Given information:
## START
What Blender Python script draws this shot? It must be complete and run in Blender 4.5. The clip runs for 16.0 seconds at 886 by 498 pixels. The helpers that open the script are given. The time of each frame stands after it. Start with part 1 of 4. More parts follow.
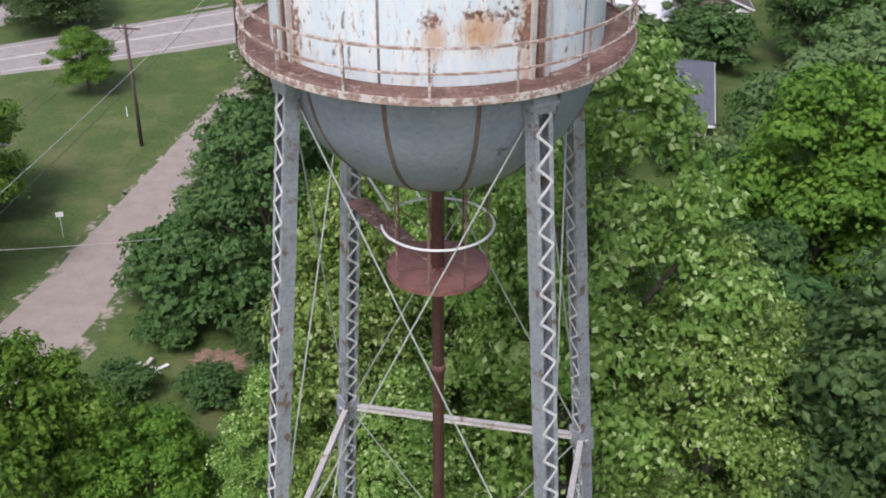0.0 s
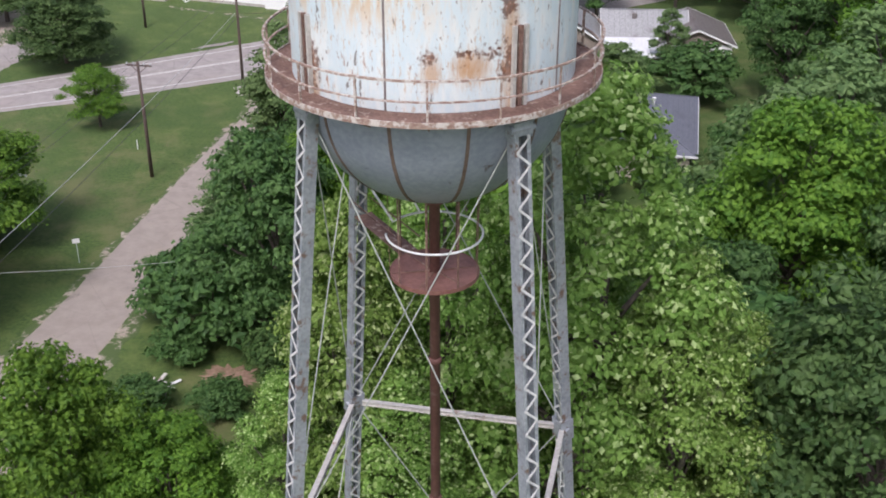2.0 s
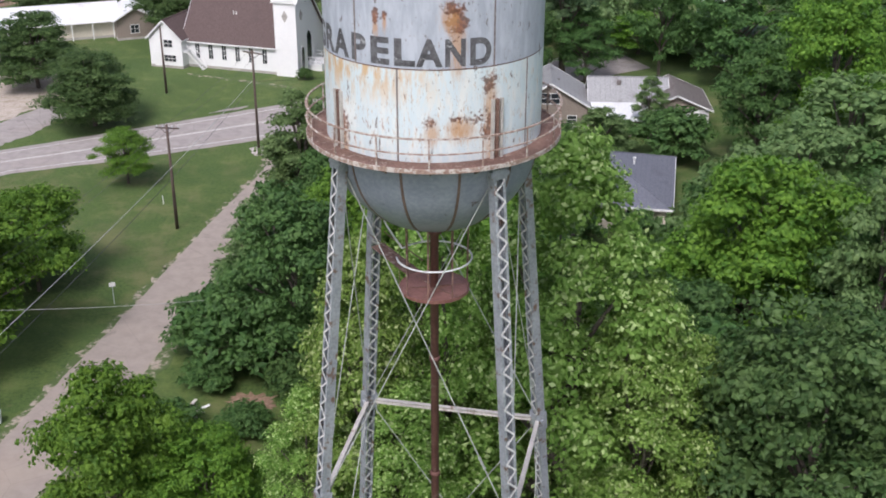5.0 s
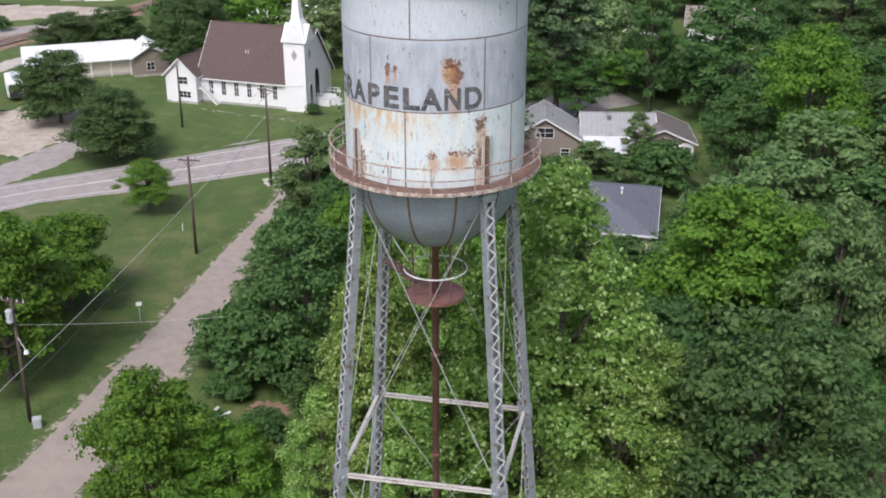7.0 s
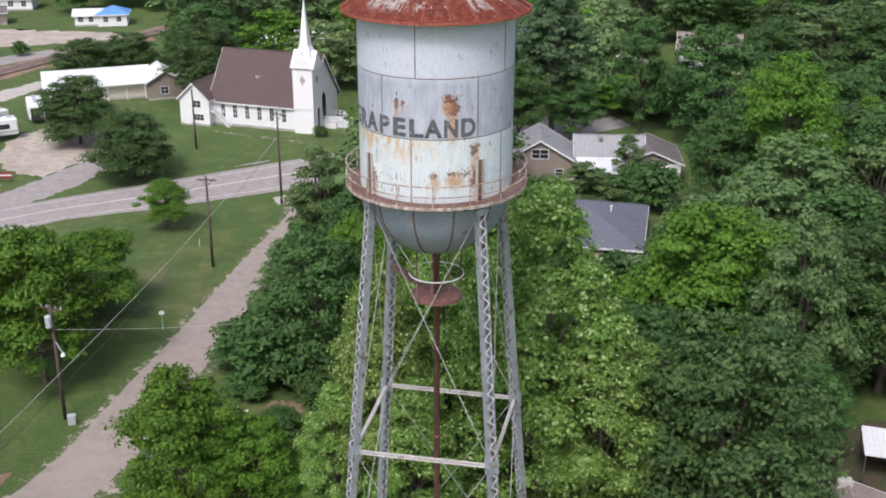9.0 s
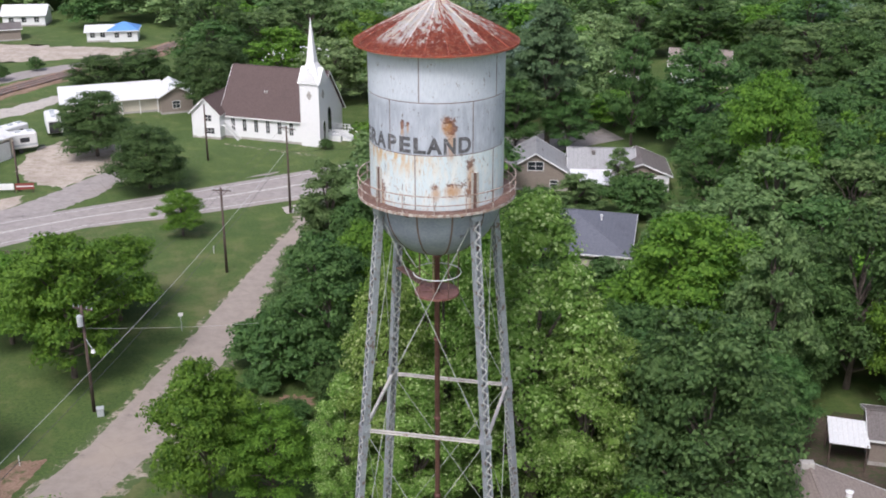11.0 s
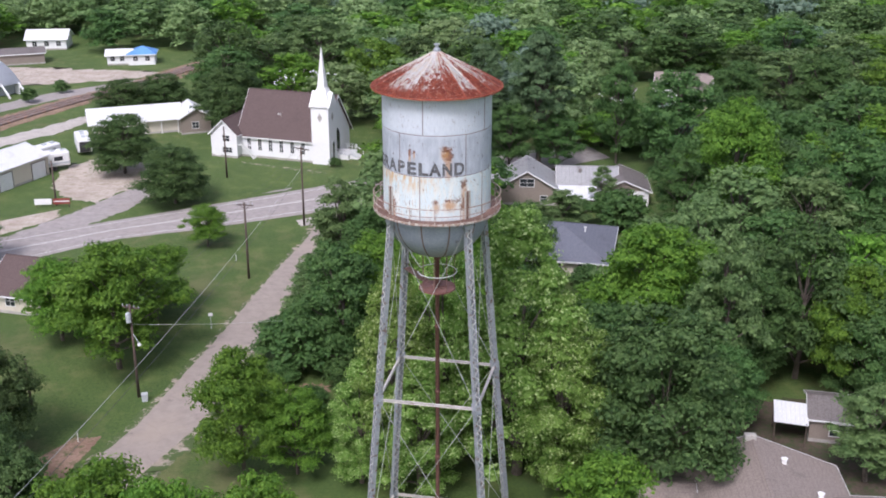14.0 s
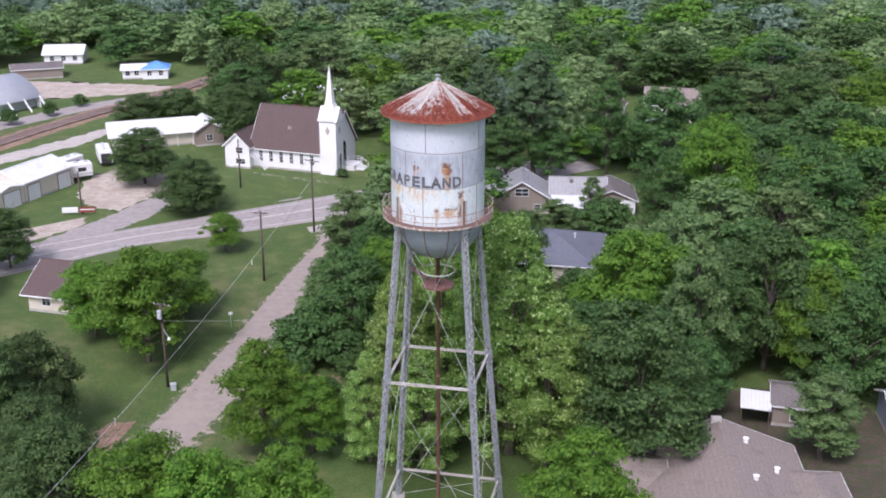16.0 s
## END
What to produce: Transcribe the whole listing, character for character, but not its images.

Result of this task:
What Blender Python script draws this shot? It must be complete and run in Blender 4.5. The clip runs for 16.0 seconds at 886 by 498 pixels. The helpers that open the script are given. The time of each frame stands after it. Start with part 1 of 4. More parts follow.
0.0 s
2.0 s
5.0 s
7.0 s
9.0 s
11.0 s
14.0 s
16.0 s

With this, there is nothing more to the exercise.